**Exercise task**
Output the material word for word. Leave each picture out.
**** Data extract ****
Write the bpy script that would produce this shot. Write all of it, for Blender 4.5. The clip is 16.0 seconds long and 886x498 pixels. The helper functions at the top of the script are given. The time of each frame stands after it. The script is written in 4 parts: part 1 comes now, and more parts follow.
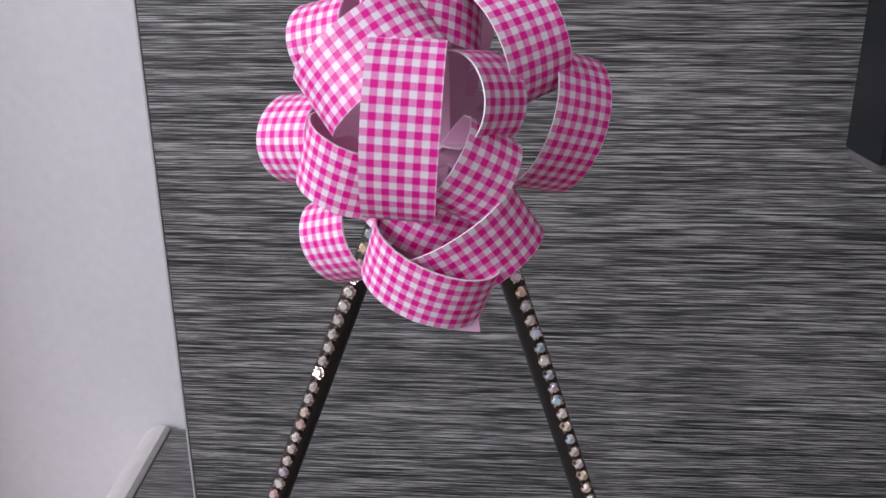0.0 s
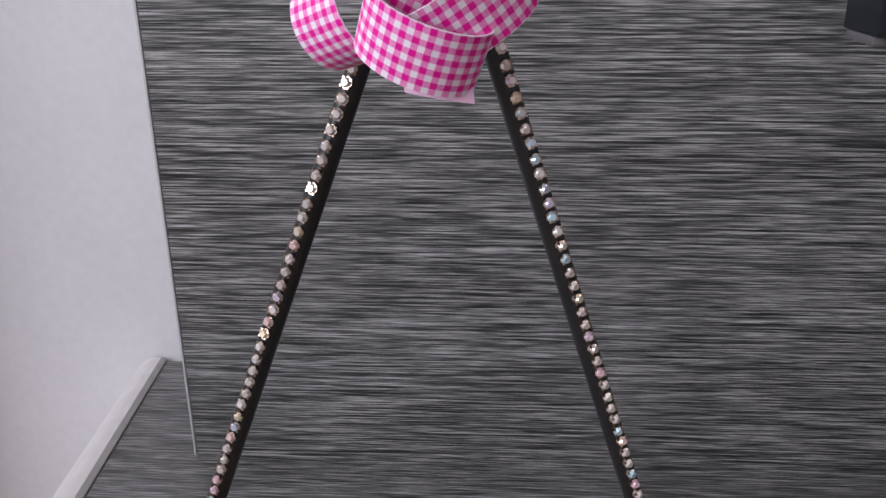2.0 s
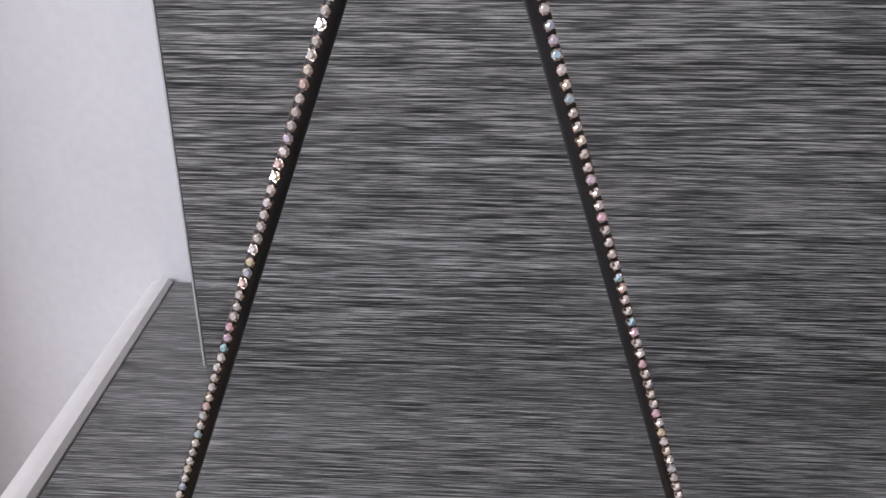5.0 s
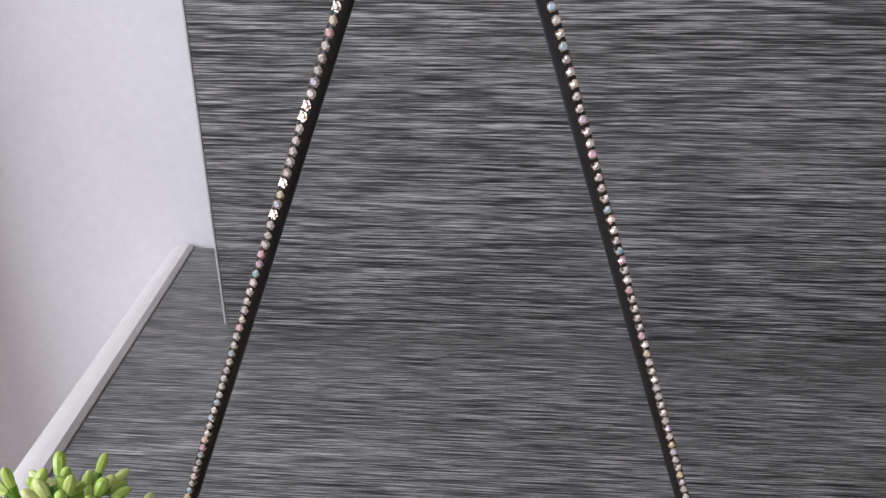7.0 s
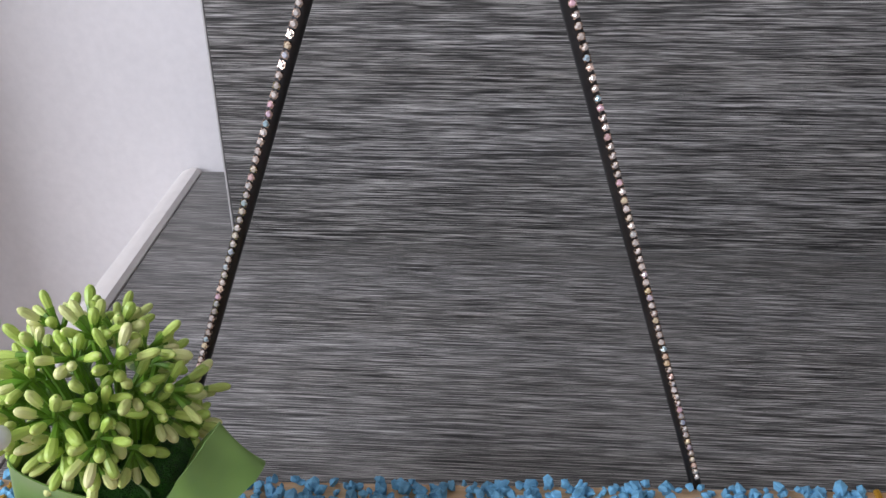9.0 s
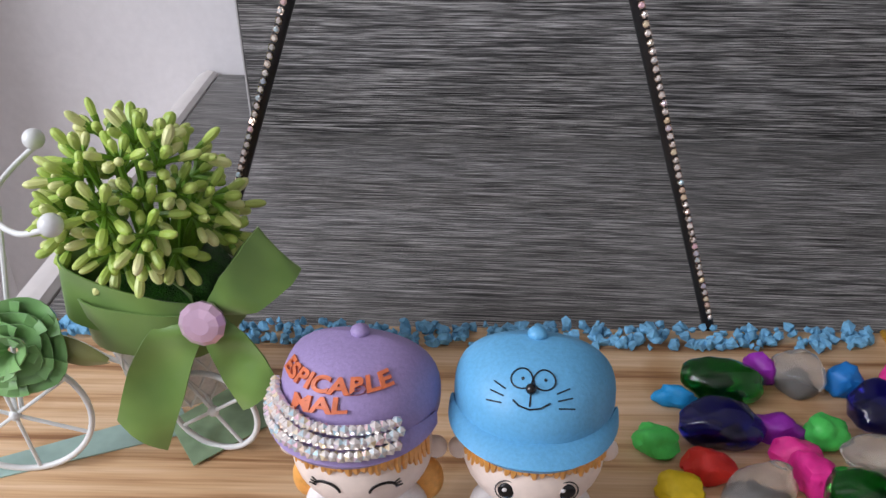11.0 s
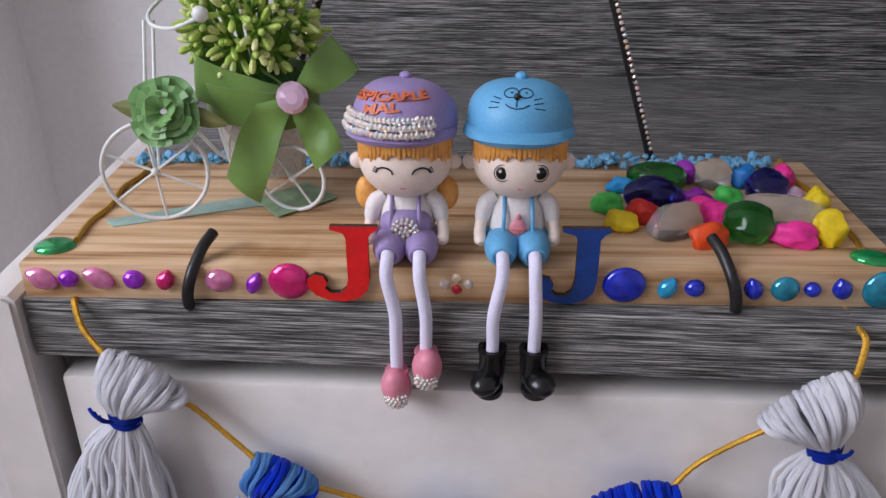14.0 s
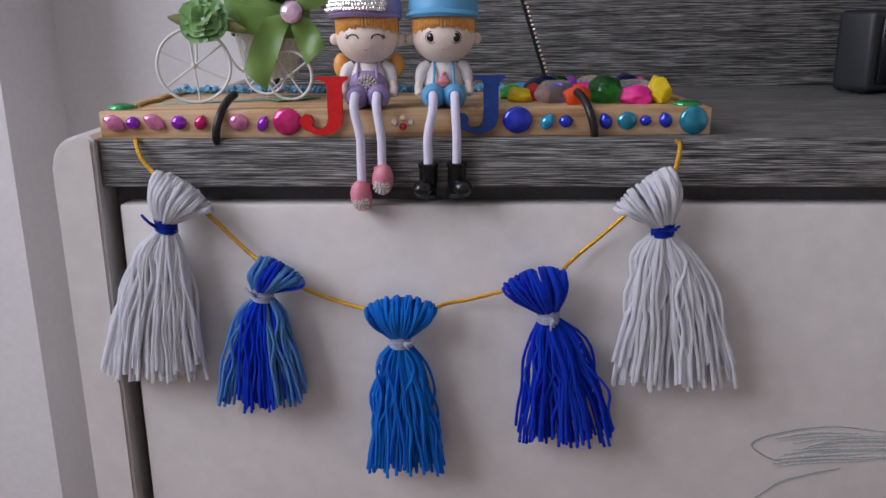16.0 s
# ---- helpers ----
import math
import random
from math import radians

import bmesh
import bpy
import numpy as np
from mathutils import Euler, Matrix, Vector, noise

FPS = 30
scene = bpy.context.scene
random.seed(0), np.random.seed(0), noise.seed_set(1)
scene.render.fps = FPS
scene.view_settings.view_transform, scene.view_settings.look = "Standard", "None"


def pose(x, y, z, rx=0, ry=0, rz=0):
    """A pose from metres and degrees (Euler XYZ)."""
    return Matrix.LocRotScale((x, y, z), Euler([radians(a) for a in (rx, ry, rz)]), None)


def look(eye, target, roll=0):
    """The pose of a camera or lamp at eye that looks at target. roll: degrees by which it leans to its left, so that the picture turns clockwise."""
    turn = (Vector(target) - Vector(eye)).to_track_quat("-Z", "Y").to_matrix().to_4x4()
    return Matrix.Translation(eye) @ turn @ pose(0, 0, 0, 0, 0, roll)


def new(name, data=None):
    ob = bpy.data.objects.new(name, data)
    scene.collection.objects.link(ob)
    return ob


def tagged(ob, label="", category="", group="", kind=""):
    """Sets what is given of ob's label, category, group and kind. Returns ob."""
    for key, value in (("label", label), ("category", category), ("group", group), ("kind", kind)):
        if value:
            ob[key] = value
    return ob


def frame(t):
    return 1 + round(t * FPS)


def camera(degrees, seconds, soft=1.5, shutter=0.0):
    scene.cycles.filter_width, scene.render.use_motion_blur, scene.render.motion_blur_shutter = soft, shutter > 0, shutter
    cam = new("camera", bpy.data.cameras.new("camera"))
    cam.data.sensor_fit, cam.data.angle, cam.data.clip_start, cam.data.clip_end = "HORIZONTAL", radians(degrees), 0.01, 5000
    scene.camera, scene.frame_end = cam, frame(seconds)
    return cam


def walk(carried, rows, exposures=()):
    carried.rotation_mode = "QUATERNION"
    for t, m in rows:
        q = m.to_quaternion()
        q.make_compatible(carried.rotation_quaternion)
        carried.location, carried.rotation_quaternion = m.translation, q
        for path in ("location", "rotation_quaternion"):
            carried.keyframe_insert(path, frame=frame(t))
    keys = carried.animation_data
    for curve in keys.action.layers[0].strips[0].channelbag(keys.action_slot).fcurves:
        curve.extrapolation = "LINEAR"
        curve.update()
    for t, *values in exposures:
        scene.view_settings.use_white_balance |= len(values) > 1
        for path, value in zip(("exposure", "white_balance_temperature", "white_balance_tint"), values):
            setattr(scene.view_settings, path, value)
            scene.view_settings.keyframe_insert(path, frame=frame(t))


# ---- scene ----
****
**Final result**
Write the bpy script that would produce this shot. Write all of it, for Blender 4.5. The clip is 16.0 seconds long and 886x498 pixels. The helper functions at the top of the script are given. The time of each frame stands after it. The script is written in 4 parts: part 1 comes now, and more parts follow.
0.0 s
2.0 s
5.0 s
7.0 s
9.0 s
11.0 s
14.0 s
16.0 s
# ---- helpers ----
import math
import random
from math import radians

import bmesh
import bpy
import numpy as np
from mathutils import Euler, Matrix, Vector, noise

FPS = 30
scene = bpy.context.scene
random.seed(0), np.random.seed(0), noise.seed_set(1)
scene.render.fps = FPS
scene.view_settings.view_transform, scene.view_settings.look = "Standard", "None"


def pose(x, y, z, rx=0, ry=0, rz=0):
    """A pose from metres and degrees (Euler XYZ)."""
    return Matrix.LocRotScale((x, y, z), Euler([radians(a) for a in (rx, ry, rz)]), None)


def look(eye, target, roll=0):
    """The pose of a camera or lamp at eye that looks at target. roll: degrees by which it leans to its left, so that the picture turns clockwise."""
    turn = (Vector(target) - Vector(eye)).to_track_quat("-Z", "Y").to_matrix().to_4x4()
    return Matrix.Translation(eye) @ turn @ pose(0, 0, 0, 0, 0, roll)


def new(name, data=None):
    ob = bpy.data.objects.new(name, data)
    scene.collection.objects.link(ob)
    return ob


def tagged(ob, label="", category="", group="", kind=""):
    """Sets what is given of ob's label, category, group and kind. Returns ob."""
    for key, value in (("label", label), ("category", category), ("group", group), ("kind", kind)):
        if value:
            ob[key] = value
    return ob


def frame(t):
    return 1 + round(t * FPS)


def camera(degrees, seconds, soft=1.5, shutter=0.0):
    scene.cycles.filter_width, scene.render.use_motion_blur, scene.render.motion_blur_shutter = soft, shutter > 0, shutter
    cam = new("camera", bpy.data.cameras.new("camera"))
    cam.data.sensor_fit, cam.data.angle, cam.data.clip_start, cam.data.clip_end = "HORIZONTAL", radians(degrees), 0.01, 5000
    scene.camera, scene.frame_end = cam, frame(seconds)
    return cam


def walk(carried, rows, exposures=()):
    carried.rotation_mode = "QUATERNION"
    for t, m in rows:
        q = m.to_quaternion()
        q.make_compatible(carried.rotation_quaternion)
        carried.location, carried.rotation_quaternion = m.translation, q
        for path in ("location", "rotation_quaternion"):
            carried.keyframe_insert(path, frame=frame(t))
    keys = carried.animation_data
    for curve in keys.action.layers[0].strips[0].channelbag(keys.action_slot).fcurves:
        curve.extrapolation = "LINEAR"
        curve.update()
    for t, *values in exposures:
        scene.view_settings.use_white_balance |= len(values) > 1
        for path, value in zip(("exposure", "white_balance_temperature", "white_balance_tint"), values):
            setattr(scene.view_settings, path, value)
            scene.view_settings.keyframe_insert(path, frame=frame(t))


# ---- scene ----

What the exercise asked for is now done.